Crawfish Topped Potato Skins

Side Dish

Recipe courtesy of Allison Cousins

Serves 12



  • 4 large Russet potatoes
  • Salted butter
  • Cousins Creole Tomato Salad Dressing
  • 1 lb. Louisiana Crawfish
  • 2 Tbls olive oil
  • 4 cloves garlic
  • 1 bunch green onions
  • 1 lb. crispy bacon crumbled
  • 1 chopped tomato
  • Optional:  grated mild cheddar cheese

Potato Skins

potato skins

Click image to enlarge.



Pierce 4 large russet potatoes with a fork.  Bake directly on the oven rack at 350˚F until tender, about 1 hour.

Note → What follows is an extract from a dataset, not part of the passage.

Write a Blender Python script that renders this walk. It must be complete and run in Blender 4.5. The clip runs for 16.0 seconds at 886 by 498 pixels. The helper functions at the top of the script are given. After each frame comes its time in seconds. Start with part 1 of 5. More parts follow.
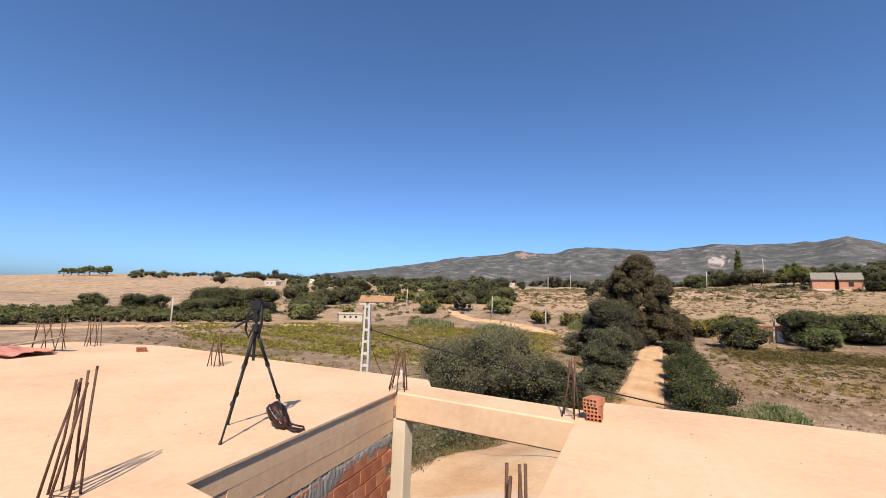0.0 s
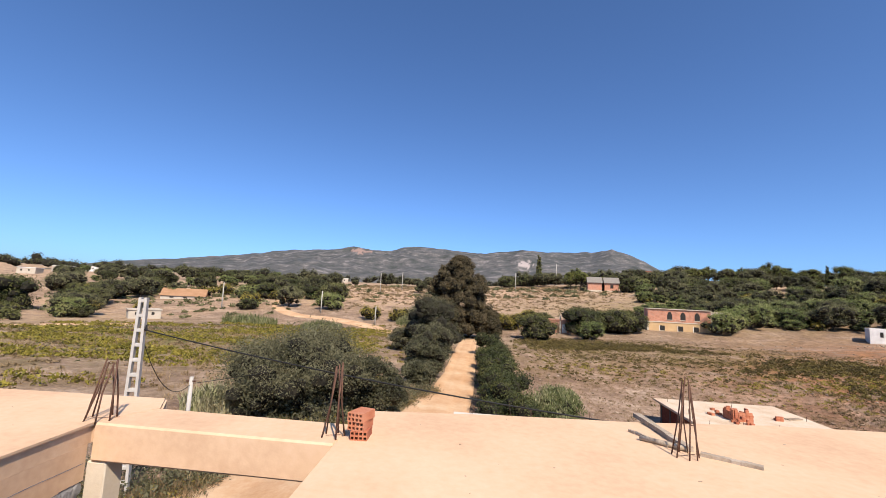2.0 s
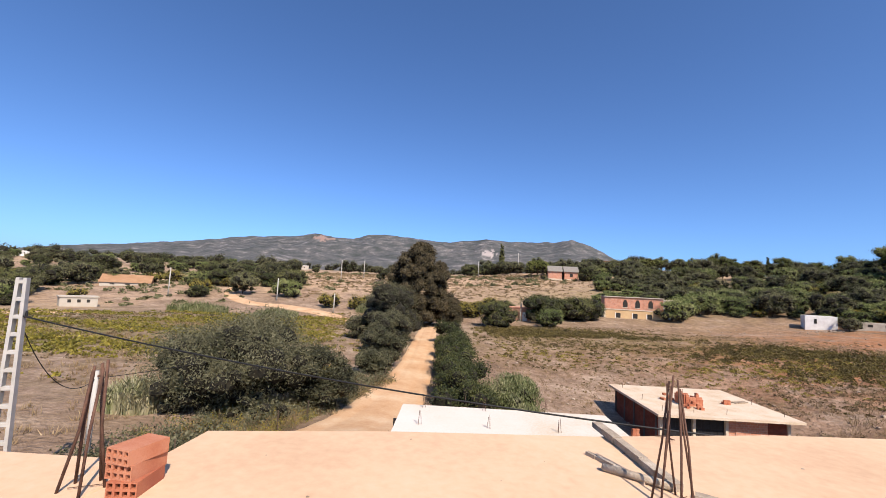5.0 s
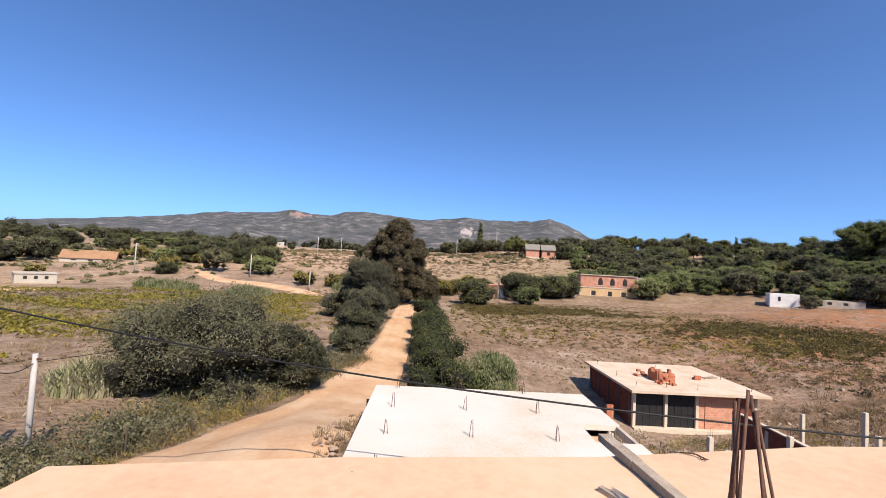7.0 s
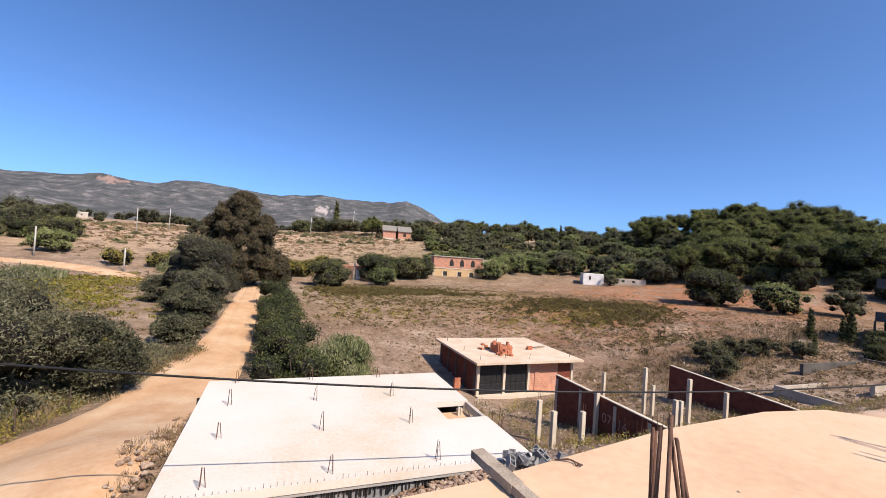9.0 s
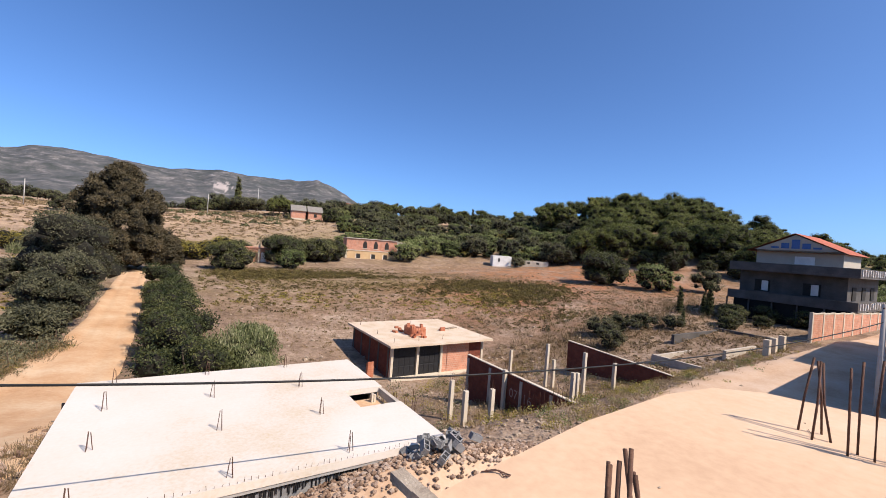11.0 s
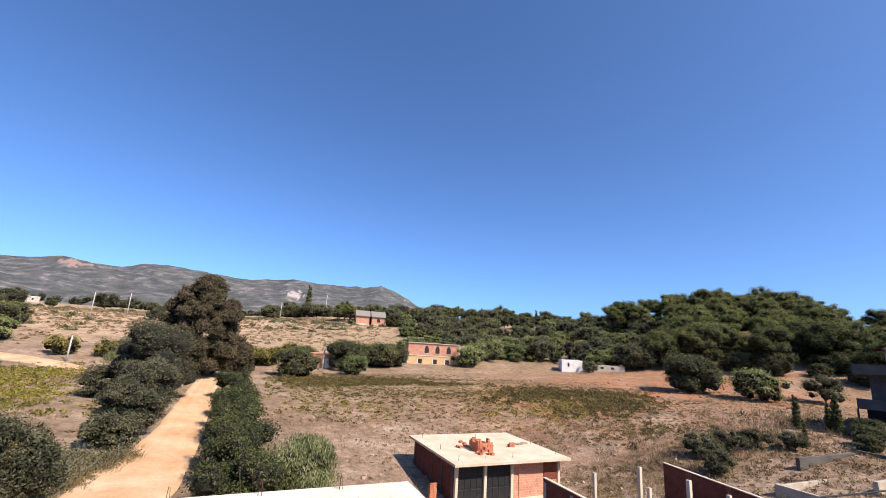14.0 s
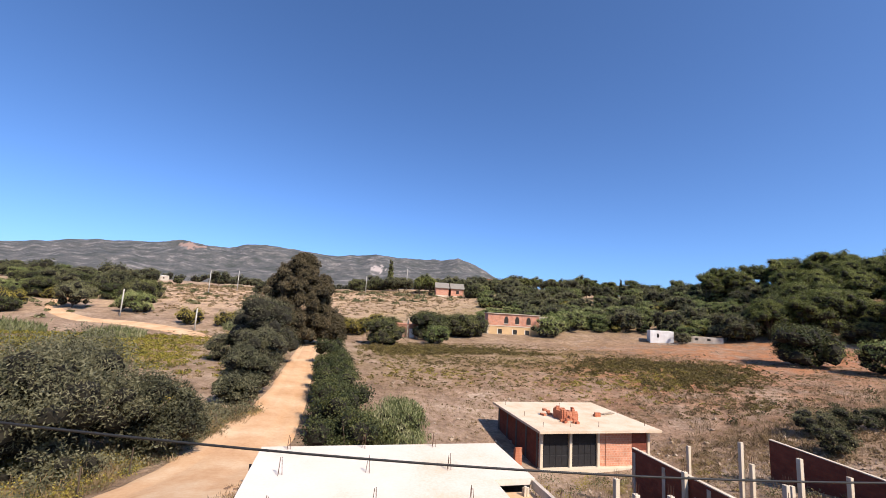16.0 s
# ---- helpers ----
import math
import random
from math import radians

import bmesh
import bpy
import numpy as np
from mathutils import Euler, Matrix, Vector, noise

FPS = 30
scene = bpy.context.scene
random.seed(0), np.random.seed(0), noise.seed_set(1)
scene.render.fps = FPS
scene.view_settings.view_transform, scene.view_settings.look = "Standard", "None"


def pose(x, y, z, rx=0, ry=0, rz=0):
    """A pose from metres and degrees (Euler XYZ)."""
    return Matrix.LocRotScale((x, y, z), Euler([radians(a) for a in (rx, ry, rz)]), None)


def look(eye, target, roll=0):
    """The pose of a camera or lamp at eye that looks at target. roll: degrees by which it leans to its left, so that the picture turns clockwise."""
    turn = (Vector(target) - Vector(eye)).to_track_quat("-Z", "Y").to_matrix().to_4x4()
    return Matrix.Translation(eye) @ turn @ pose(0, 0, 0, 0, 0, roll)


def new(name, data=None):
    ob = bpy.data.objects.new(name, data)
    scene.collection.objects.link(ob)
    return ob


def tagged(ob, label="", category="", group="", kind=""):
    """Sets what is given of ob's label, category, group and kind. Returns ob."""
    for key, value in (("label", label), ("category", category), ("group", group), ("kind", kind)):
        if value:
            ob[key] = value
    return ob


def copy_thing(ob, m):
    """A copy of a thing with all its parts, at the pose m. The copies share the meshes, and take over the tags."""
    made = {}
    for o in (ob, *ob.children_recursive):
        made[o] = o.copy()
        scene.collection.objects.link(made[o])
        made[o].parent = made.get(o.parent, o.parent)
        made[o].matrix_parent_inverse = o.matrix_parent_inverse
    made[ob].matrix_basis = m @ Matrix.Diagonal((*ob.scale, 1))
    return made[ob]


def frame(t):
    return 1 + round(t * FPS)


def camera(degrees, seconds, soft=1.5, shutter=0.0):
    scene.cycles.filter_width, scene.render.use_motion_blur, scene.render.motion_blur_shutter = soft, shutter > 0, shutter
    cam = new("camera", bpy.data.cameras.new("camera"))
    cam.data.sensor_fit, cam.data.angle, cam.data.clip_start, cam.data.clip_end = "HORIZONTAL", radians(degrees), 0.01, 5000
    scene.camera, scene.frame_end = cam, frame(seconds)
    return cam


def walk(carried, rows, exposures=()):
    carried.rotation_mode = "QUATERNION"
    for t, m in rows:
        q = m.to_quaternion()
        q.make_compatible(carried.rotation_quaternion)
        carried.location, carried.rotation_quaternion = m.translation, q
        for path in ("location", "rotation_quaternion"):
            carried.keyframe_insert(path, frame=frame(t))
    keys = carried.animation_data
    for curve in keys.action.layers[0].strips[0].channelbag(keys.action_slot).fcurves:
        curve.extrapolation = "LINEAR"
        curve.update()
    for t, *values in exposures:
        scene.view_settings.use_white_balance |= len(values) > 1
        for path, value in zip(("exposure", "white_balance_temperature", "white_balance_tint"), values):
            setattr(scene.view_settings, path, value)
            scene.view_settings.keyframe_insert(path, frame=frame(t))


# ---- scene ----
cam = camera(93.3, 16.0, 0.9)
PATH = [
    (0, (-2.027, -3.571, 1.493), (-2.986, -1.83, 1.714), 1.9),
    (0.5, (-1.984, -3.194, 1.5), (-2.795, -1.376, 1.696), 2.1),
    (1, (-1.875, -2.938, 1.514), (-2.519, -1.055, 1.712), 2.3),
    (1.5, (-1.797, -2.687, 1.469), (-2.347, -0.776, 1.683), 2.3),
    (2, (-1.629, -2.313, 1.496), (-1.858, -0.34, 1.729), 2.7),
    (2.5, (-1.372, -2.031, 1.491), (-1.217, -0.058, 1.778), 3.0),
    (3, (-1.231, -1.722, 1.418), (-0.799, 0.2, 1.762), 3.3),
    (3.5, (-1.163, -1.417, 1.398), (-0.674, 0.487, 1.769), 3.3),
    (4, (-1.033, -1.137, 1.342), (-0.764, 0.82, 1.659), 3.3),
    (4.5, (-1.059, -0.768, 1.31), (-1.12, 1.216, 1.552), 2.9),
    (7, (-0.95, 0.711, 1.252), (-0.902, 2.708, 1.339), 3.1),
    (7.5, (-0.825, 0.991, 1.224), (-0.349, 2.931, 1.334), 3.6),
    (8, (-0.852, 1.144, 1.251), (-0.081, 2.988, 1.334), 3.9),
    (10.5, (-0.779, 1.797, 1.314), (-0.173, 3.703, 1.279), 3.7),
    (11, (-0.727, 1.817, 1.358), (0.357, 3.497, 1.338), 4.3),
    (11.5, (-0.676, 1.921, 1.426), (0.534, 3.513, 1.442), 4.4),
    (12, (-0.671, 1.991, 1.407), (0.597, 3.534, 1.517), 4.5),
    (12.5, (-0.618, 2.185, 1.406), (0.717, 3.655, 1.648), 4.5),
    (13, (-0.596, 2.374, 1.408), (0.674, 3.868, 1.799), 4.3),
    (13.5, (-0.536, 2.489, 1.378), (0.535, 4.114, 1.838), 3.8),
    (14, (-0.483, 2.514, 1.336), (0.297, 4.301, 1.78), 3.7),
    (14.5, (-0.505, 2.484, 1.33), (0.002, 4.38, 1.715), 3.2),
    (15, (-0.577, 2.399, 1.359), (-0.261, 4.35, 1.664), 2.8),
    (15.5, (-0.647, 2.3, 1.334), (-0.345, 4.26, 1.59), 2.7),
    (16, (-0.784, 2.199, 1.306), (-0.328, 4.125, 1.596), 3.4),
]
walk(cam, [(t, look(e, g, r)) for t, e, g, r in PATH],
     [(0, 0.50, 6950, 7), (1, 0.51, 6950, 8), (2, 0.55, 6700, 9), (3, 0.61, 6550, 10), (3.5, 0.63, 6500, 10), (4.5, 0.55, 6600, 10), (7, 0.57, 6550, 10), (8, 0.57, 6550, 10), (10.5, 0.51, 6500, 10), (12, 0.55, 6500, 10), (13, 0.65, 6500, 10), (14.5, 0.77, 6600, 10), (15.2, 0.71, 6600, 10), (16, 0.65, 6600, 10)])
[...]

Let cool, then cut lengthwise and scoop out the flesh, leaving a 1/4-inch shell.

Brush both sides with melted butter and season with salt and pepper.

Bake, skin-side up, at 450 degrees until crisp, about 15 minutes.  (For cheesy skins, flip the baked shells over before topping, sprinkle with 1 cup grated cheddar cheese and bake an extra 5 minutes.) 

Meanwhile, sauté chopped garlic and green onions in olive oil for 2 minutes then add crawfish. Sauté for another 3 minutes, just to heat the crawfish.

Add a dollop of Creole Tomato Salad Dressing into the bottom of the skins, top with crawfish mixture. Garnish with crispy bacon and chopped tomatoes.